* Information provided:

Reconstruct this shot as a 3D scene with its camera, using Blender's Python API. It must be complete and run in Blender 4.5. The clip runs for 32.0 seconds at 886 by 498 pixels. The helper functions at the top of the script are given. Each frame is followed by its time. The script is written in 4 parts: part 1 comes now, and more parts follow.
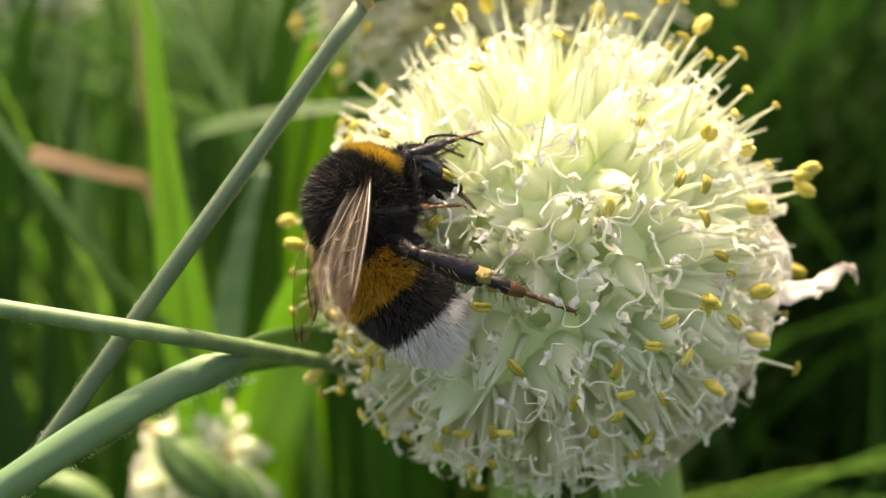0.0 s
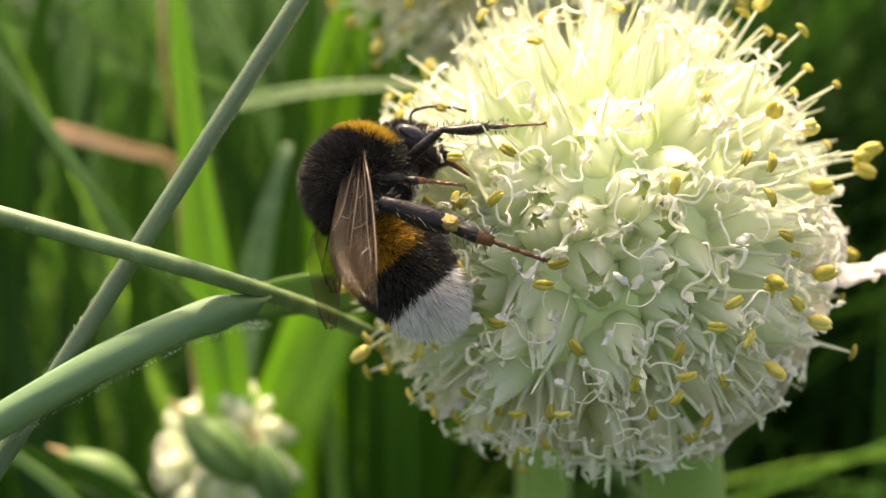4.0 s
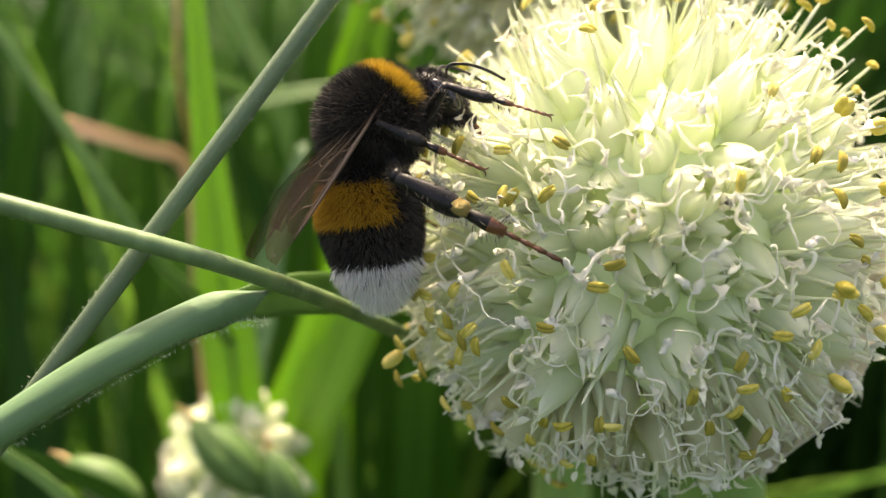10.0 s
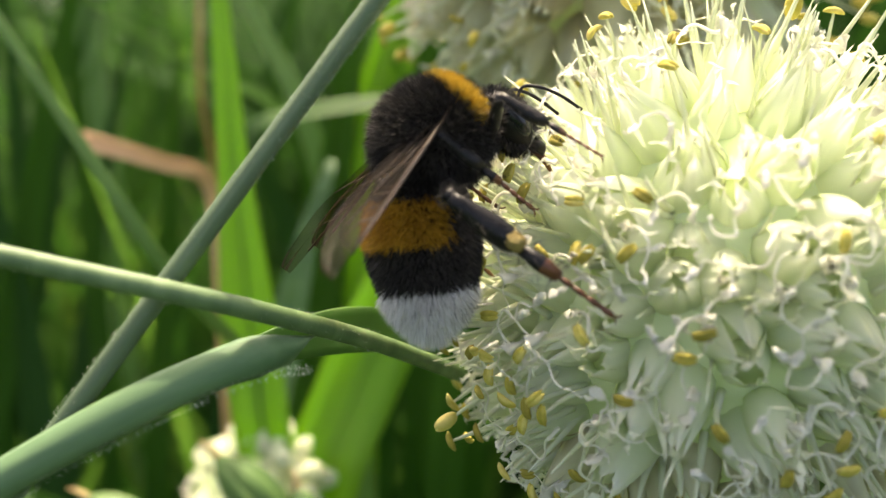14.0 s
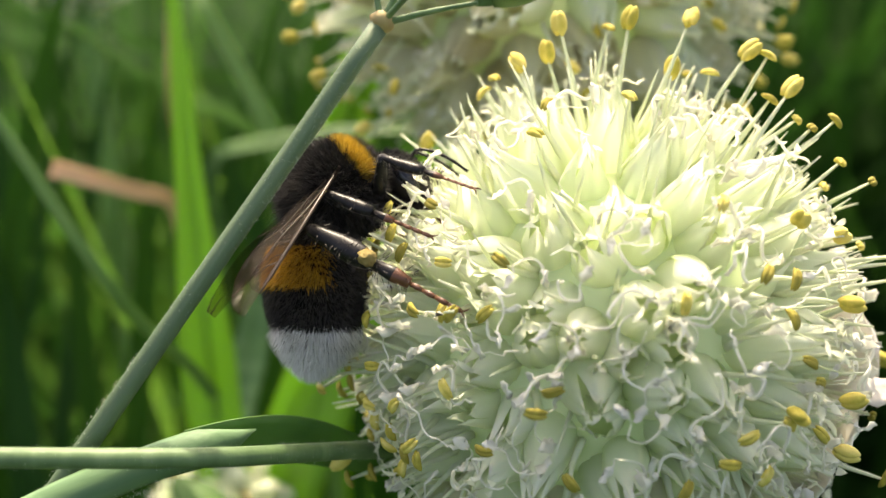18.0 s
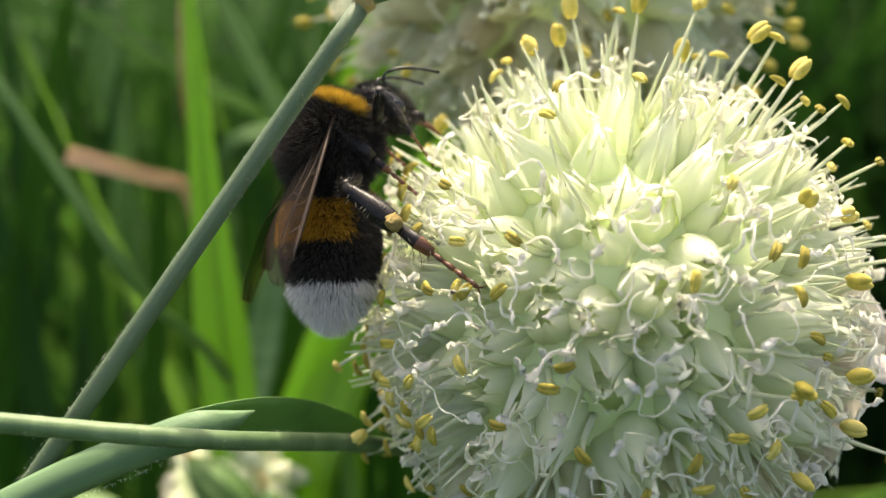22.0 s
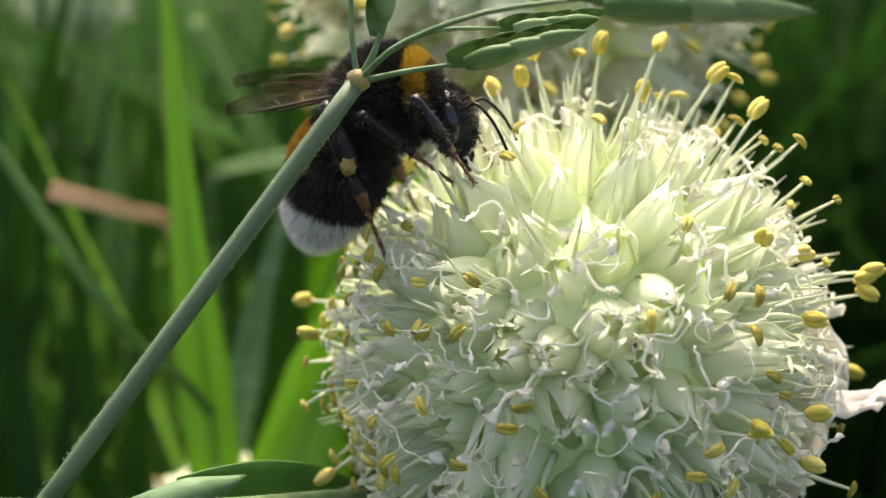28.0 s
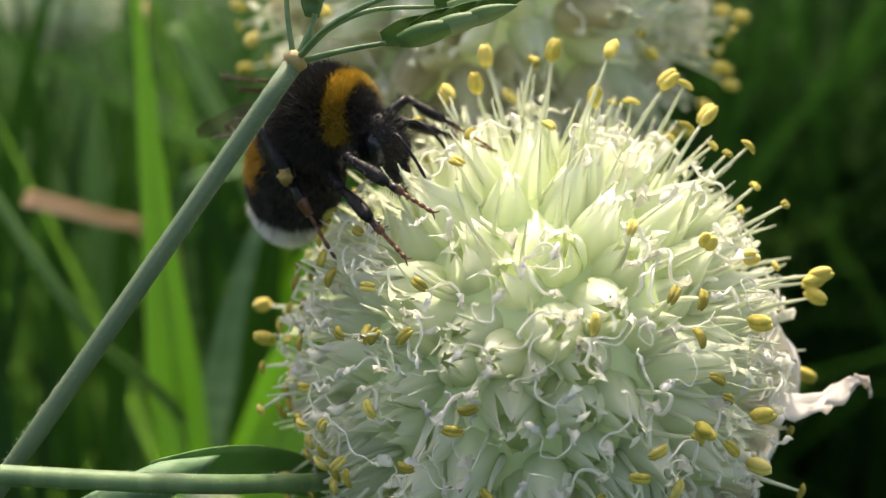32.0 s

* Task prompt: Copy each line in full and exactly, omitting any picture.

* The response:
Reconstruct this shot as a 3D scene with its camera, using Blender's Python API. It must be complete and run in Blender 4.5. The clip runs for 32.0 seconds at 886 by 498 pixels. The helper functions at the top of the script are given. Each frame is followed by its time. The script is written in 4 parts: part 1 comes now, and more parts follow.
0.0 s
4.0 s
10.0 s
14.0 s
18.0 s
22.0 s
28.0 s
32.0 s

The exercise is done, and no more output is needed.